The echocardiogram remains one of the most powerful tools for risk stratification in patients with heart disease. Patients with severely impaired left ventricular function request careful evaluation and a high standard of pharmacological treatment. Despite optimal drug therapy, these patients remain at high risk of sudden cardiac death and most of them are therefore candidates for the implantation of a defibrillator according to the rules of evidence-based medicine.
Markers of Sudden Cardiac Death: ECG Abnormalities
Patients at high risk for arrhythmic sudden cardiac death can now be effectively treated by an implantable cardioverter defibrillator (ICD). However, an important clinical problem is the correct and prompt identification of patients at high risk. The surface ECG as a recording of the sum of the electrical activity of the heart remains even today a powerful and simple tool for this purpose.

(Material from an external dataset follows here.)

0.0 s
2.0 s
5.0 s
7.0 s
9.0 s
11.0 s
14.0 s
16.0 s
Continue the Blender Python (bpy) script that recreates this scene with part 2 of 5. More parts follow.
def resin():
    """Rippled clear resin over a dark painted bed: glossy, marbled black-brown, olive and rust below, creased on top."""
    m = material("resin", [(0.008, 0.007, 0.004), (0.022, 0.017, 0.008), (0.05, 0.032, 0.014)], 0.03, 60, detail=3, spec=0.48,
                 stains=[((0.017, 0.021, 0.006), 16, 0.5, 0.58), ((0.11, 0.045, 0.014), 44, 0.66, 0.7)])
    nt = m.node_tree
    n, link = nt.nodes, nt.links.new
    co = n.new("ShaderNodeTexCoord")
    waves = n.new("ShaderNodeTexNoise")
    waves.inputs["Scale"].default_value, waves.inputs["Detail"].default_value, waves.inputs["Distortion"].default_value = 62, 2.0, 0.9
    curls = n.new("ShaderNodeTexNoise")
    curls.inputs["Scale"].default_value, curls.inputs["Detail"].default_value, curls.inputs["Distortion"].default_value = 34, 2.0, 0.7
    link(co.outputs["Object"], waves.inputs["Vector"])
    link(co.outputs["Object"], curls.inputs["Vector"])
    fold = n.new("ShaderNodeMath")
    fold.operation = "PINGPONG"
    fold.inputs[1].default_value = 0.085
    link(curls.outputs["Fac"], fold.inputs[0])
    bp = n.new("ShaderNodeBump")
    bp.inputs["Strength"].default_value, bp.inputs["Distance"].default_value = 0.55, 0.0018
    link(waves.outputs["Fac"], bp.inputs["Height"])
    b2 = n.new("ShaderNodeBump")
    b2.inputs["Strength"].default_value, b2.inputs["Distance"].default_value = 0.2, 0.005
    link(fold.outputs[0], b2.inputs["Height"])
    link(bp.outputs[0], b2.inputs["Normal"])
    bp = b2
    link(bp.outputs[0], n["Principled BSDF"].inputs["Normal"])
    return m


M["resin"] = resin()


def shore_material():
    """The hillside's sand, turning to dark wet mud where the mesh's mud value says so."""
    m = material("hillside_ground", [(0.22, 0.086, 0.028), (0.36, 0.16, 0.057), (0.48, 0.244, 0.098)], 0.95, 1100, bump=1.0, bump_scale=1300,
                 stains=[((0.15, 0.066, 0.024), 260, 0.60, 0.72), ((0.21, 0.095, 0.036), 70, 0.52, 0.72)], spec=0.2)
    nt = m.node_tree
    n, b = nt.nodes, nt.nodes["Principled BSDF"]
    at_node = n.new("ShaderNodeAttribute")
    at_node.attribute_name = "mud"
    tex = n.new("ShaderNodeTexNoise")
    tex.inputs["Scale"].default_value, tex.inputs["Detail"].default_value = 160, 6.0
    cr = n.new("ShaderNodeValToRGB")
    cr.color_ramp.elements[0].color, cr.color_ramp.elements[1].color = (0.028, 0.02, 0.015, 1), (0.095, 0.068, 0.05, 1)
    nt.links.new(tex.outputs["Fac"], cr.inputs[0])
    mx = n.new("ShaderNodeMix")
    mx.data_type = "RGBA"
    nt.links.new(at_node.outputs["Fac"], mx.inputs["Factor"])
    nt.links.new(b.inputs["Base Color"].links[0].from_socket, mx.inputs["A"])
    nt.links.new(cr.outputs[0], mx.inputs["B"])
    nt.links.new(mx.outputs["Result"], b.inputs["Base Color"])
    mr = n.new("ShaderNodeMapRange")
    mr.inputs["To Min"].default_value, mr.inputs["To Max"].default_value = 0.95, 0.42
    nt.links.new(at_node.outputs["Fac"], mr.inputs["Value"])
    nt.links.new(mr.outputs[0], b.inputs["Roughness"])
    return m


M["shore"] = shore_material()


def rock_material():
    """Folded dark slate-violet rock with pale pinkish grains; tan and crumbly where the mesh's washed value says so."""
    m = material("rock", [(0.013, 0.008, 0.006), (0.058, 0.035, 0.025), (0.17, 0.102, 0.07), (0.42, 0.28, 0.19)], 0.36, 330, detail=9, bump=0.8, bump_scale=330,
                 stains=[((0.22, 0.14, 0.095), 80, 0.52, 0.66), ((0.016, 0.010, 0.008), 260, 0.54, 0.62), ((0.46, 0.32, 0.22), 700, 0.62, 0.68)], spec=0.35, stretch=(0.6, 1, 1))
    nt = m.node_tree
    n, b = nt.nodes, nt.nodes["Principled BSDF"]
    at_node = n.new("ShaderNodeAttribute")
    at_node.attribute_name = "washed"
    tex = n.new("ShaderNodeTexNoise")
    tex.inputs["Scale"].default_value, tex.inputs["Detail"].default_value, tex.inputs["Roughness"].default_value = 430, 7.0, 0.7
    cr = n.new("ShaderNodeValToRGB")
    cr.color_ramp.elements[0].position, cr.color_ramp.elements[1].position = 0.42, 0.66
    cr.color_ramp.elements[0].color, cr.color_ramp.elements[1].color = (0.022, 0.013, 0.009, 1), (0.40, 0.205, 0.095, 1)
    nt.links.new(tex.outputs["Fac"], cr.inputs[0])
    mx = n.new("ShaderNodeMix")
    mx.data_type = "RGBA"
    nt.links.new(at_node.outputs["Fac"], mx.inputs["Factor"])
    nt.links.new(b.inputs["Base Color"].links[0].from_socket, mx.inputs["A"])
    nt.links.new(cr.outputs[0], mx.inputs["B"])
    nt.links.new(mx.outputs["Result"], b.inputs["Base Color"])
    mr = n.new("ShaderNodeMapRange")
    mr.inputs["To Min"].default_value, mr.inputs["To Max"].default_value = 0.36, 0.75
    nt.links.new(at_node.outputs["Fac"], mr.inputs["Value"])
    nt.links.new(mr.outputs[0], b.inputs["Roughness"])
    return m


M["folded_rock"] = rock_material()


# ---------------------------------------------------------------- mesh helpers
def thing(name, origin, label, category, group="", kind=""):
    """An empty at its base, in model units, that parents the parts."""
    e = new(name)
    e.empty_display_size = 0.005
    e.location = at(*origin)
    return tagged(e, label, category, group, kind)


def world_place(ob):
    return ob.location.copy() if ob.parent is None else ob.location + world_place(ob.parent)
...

An increased QRS voltage increases the risk of out of hospital cardiac arrest while in patients with suspected coronary artery disease an ECG pattern of isolated left anterior hemi-block may increase the risk of arrhythmic sudden cardiac death. Repolarisation abnormalities are another frequently useful ECG parameter. T wave alternant is being actively investigated as a marker of increased risk. A prolonged QT and QTc interval have been found to be independent risk factors for sudden death even in middle aged subject while their importance as a marker of risk in the congenital long QT syndromes is well known. Recently, gain of function mutations associated with a short QT interval has also been described in association with a syndrome of familial sudden death.
The classical delta wave of ventricular preexcitation, the typical coved ST elevation of the Brugada syndrome, the epsilon wave of arrhythmogenic right ventricular dysplasia are all relatively well known as pathognomonic ECG markers of a high risk for sudden death but can be easily overlooked.
The surface ECG a simple and nearly universal tool, offers an unparalleled overview of the electrical activity of the heart but must be integrated with all other clinical information and not be interpreted in isolation.